Крыса остановилась в величайшем недоумении и поглядела на меня долгим, изумленным взором.

– Как! Так ты это, стало быть, даром кормил меня? – как-то странно протянула она, продолжая оглядывать.

– А то как же еще?

– Хм… Нет, взаправду даром?

– Да я ж тебе говорю.

– Дурак! – отрывисто, с пренебрежительным презрением буркнула Крыса и быстро удалилась от нашего столишка.

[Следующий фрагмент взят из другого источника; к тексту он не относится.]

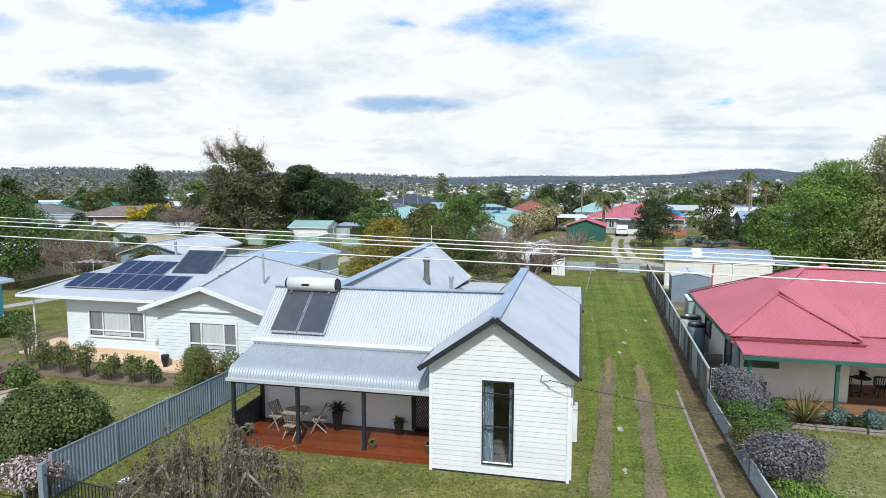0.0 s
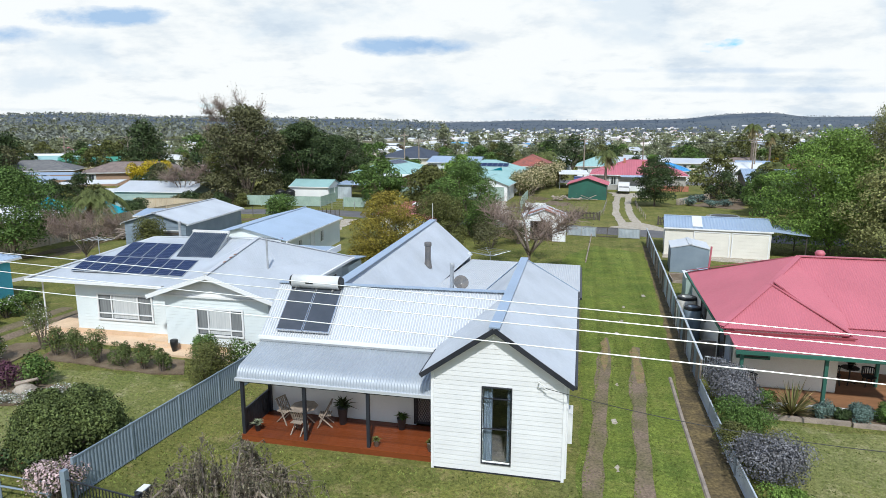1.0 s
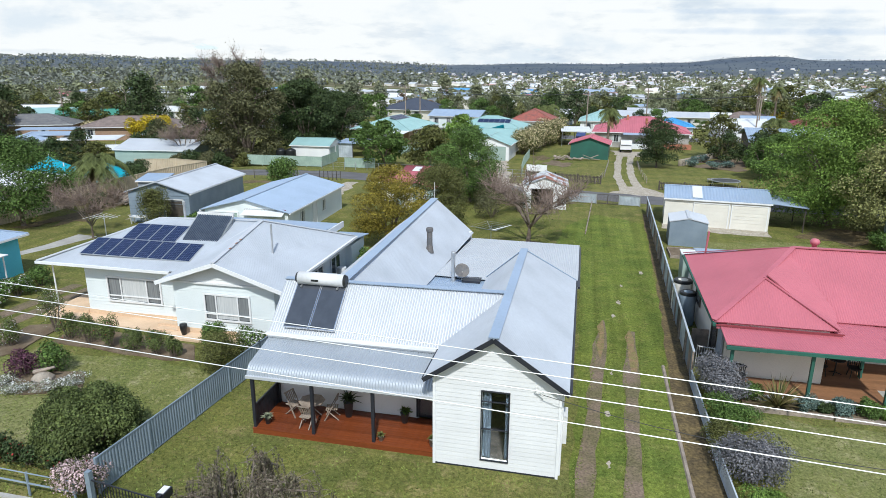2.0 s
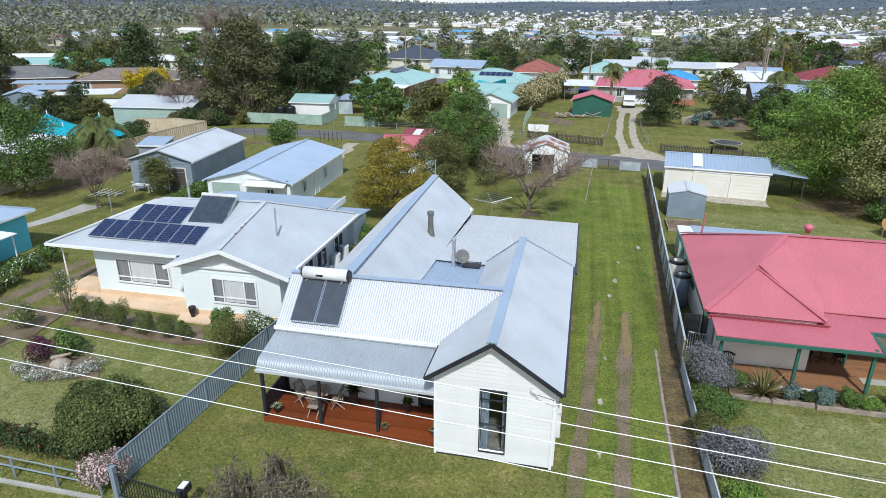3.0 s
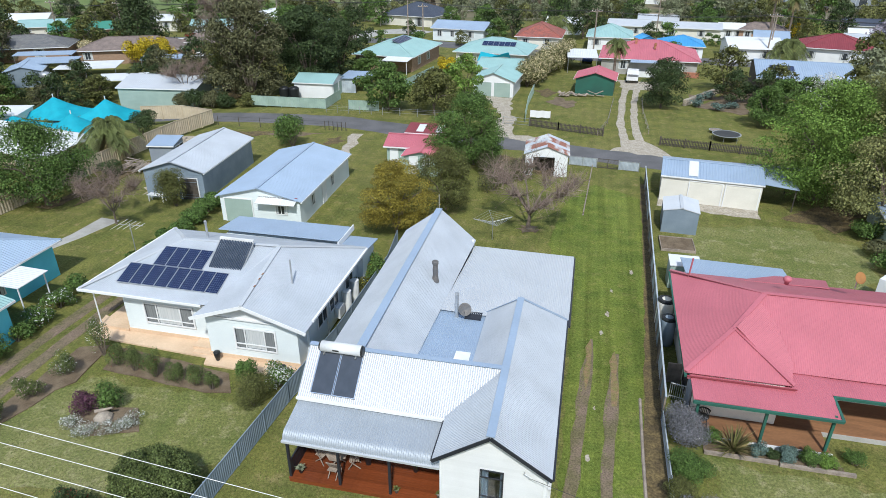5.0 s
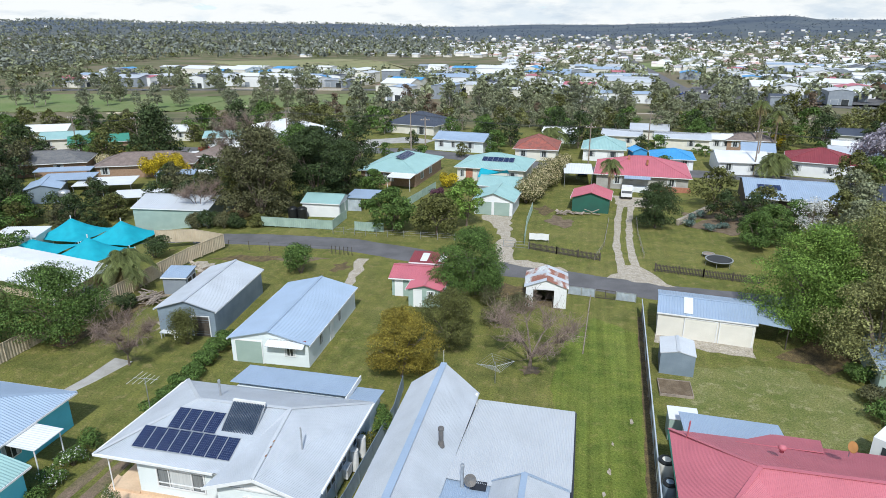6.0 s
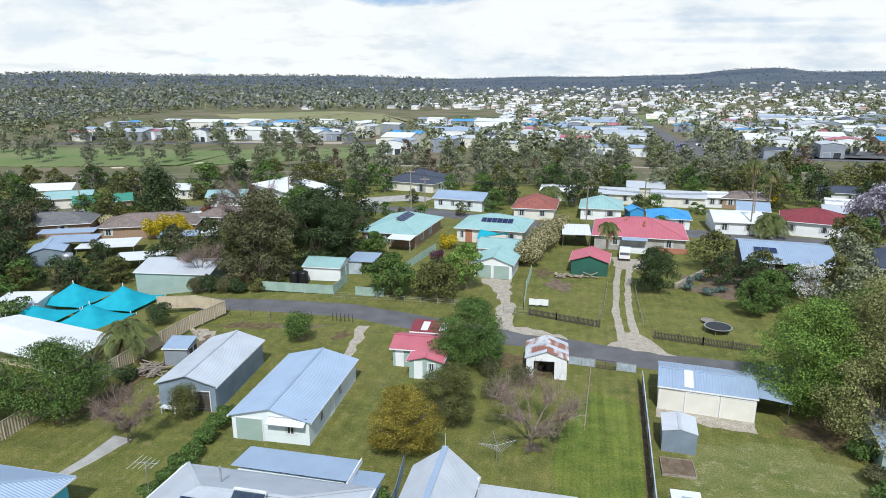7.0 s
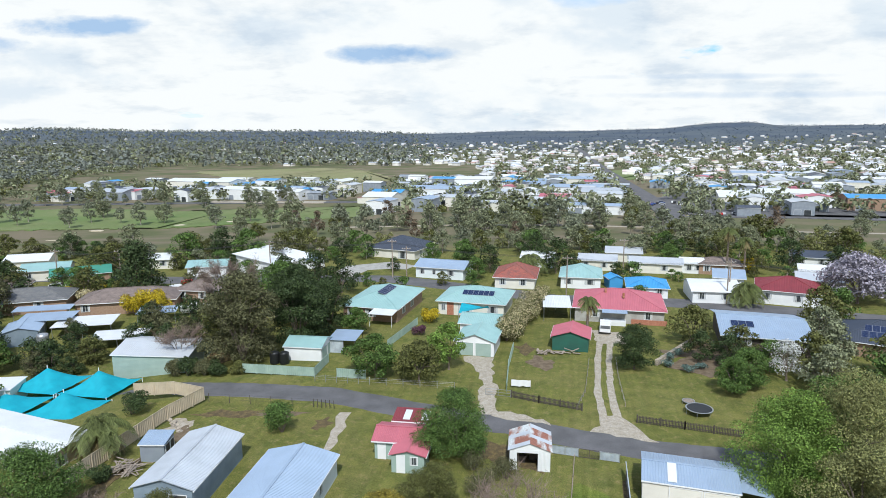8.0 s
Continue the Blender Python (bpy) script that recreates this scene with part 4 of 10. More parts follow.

Жалкое существо! Она даже не могла и представить себе возможности, чтобы кто-либо решился, без задней мысли, без преднамеренной цели накормить ее! Может ли быть что-либо горше подобного сознания? У меня невольно сжалось сердце за этого ребенка, за эту жизнь. «Пошли тебе, господи, поскорее смерть!» – подумалось мне в ту минуту. И, кажется, что Крыса действительно умерла; по крайней мере в последнее время я не встречал ее больше ни в одной трущобе, и у кого ни спрашивал – никто не мог мне сообщить о ней никакого ответа. Даже и память исчезла об этой девочке.